Видишь, из бурлящей тьмы поднимается бог течи, сатир и бык, покрытый тиной и пеной, переполняясь мужской силой, томясь желанием, смеясь, рыдая, содрогаясь в экстатической похоти, неодолимый, разрушительный элемент, дразнящий демон, одновременно херувим и бестия, страшный в высшей степени.
Он не амур, задорно шалящий кокетливым луком с игрушечными стрелами. Этот, ужасный, веселый и дикий, — хищный зверь, беспощадный охотник. Разумеется, он еще и плут и комедиант, постоянно склонный к маскараду и фиглярству. Да, я видывал его в разном обличье: заманчиво нарядным и в распутной обезображенности. Он обладает гордым великолепием павлиньего хвоста — смотрите, как он встряхивается! как он сладострастно вибрирует! — переливчатая величавость радуги, девственная глазурь весеннего цветка; у него змеиный взгляд, параноическая ухмылка, бесстыдное неистовство эпилептика. Иногда он прикидывается, кажется кротким и скромным, пока его шепот вдруг не становится криком совокупления, а милая улыбка перерождается в гримасу.
Он велик, бог течи, властелин самого раннего страдания, творческого беспорядка. За шедеврами и убийствами, проказами и трагедиями движущая сила — он. Он оплодотворяет, и он же опустошает, он несет счастье и ужас, ликование и зубовный скрежет. Его дыхание одушевляет сердце: рапсодические слова струятся с уст, которых он коснулся. Он запутывает разум: его тропа покрыта следами самоубийств и преступлений. Положения логики, этики и эстетики не имеют силы перед его упоенной властью. Кто отважится взывать к благочестивой традиции, нравственной норме там, где автономно правит фаллическое божество? В ответ — хохот. Бог течи издевается над нашей критикой, ему плевать на предостережения.
Он не добр, не зол. Он есть бесконечная энергия, что в самодовлеюще-иррациональном ослеплении, не различая добра и зла, желает, объемлет, уничтожает и производит.
Всегда это тот же беспорядок, всегда то же полное желания смутное страдание. С начала мира.
Было ли мое поколение — европейское поколение, подраставшее во время первой мировой войны, — беспорядочнее и фривольнее, чем вообще бывает молодежь? Развлекались ли мы особенно распутно и необузданно?

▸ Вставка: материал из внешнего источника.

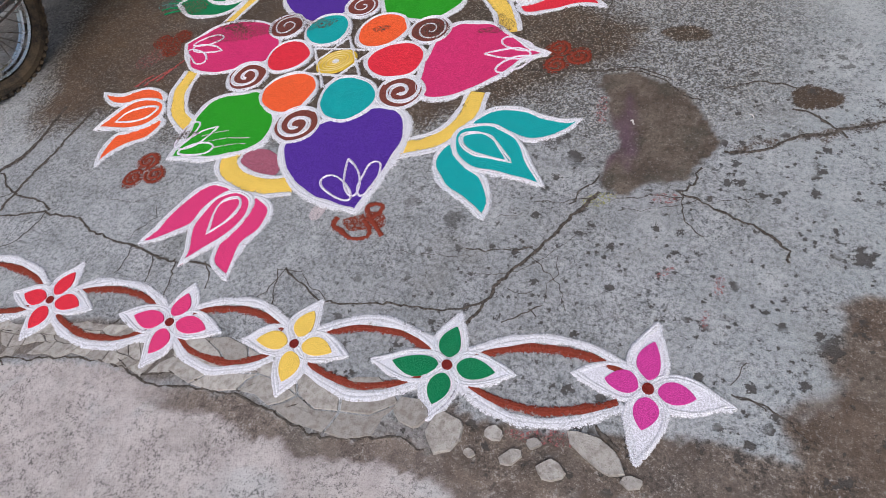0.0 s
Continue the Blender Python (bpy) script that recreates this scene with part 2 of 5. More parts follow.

Нравственно-социальный кризис, в центре которого мы находились и конца которого еще не предвиделось, ведь он был тогда уже в полном разгаре. Наша сознательная жизнь началась во время удручающей неизвестности. Все вокруг нас трещало и шаталось, за что нам было держаться, на какой закон ориентироваться? Цивилизация, с которой мы познакомились в двадцатые годы, казалась лишенной равновесия, цели, воли к жизни, созревшей для упадка, готовой к гибели.
Да, мы рано были накоротке с апокалипсическими настроениями, опытны в разных эксцессах и авантюрах. Между тем я не осознаю, чтобы когда-либо был знаком с «пороком». Я даже не знаю, что такое «порок». Одиночество и желание, голод, скука, ревность — это реальности. Но что есть «порок»? Кто определит мне понятие «греха»? Что касается меня, то я никогда не был в состоянии постичь какой-нибудь смысл этих высокопарно-пустых абстракций.
Мы не могли отклониться от нравственной нормы: таковой нормы не было. Моральные клише буржуазной эры, эти атавистические табу самодовольно-сытого и одновременно невротически настроенного общества, в военные и революционные годы потеряли свои авторитет и убедительную силу — окончательно, как нам тогда хотелось верить. Так основательно приконченной, так совершенно passé [28] казалась нам эта пуритански-бюргерская нравственность, что, казалось, не стоило наших усилий вступать с ней в полемику.
Что там было еще «демаскировать» в этике, чья фальшь и ущербность были давно разгаданы и заклеймены? Яростная битва против устаревшей псевдоморали, которую начали иконоборческие гении конца девятнадцатого столетия, была продолжена и завершена поколением наших отцов: аскетические идеалы — зло развенчанные Ницше, Уитменом, Золя, Стриндбергом, Ибсеном, Уайльдом — испустили дух своей сомнительно-умеренной жизни под сокрушительными ударами Д. Г. Лоренса{142} и Франка Ведекинда. От наших поэтов переняли мы пренебрежение к интеллекту, акцентирование биологически-иррациональных ценностей в ущерб морально-рациональным, чрезмерное подчеркивание плотского, культ Эроса. Среди всеобщей пустоты и разложения ничто не представлялось действительно важным, кроме мистерии Сладострастия, собственно физического существования, либидо-миражей нашего земного бытия. Ввиду заката кумиров, ставящего под вопрос наследие двухтысячелетий, мы искали новое центральное понятие для своего мышления, новый лейтмотив для своих песнопений и находили «тело электрическое».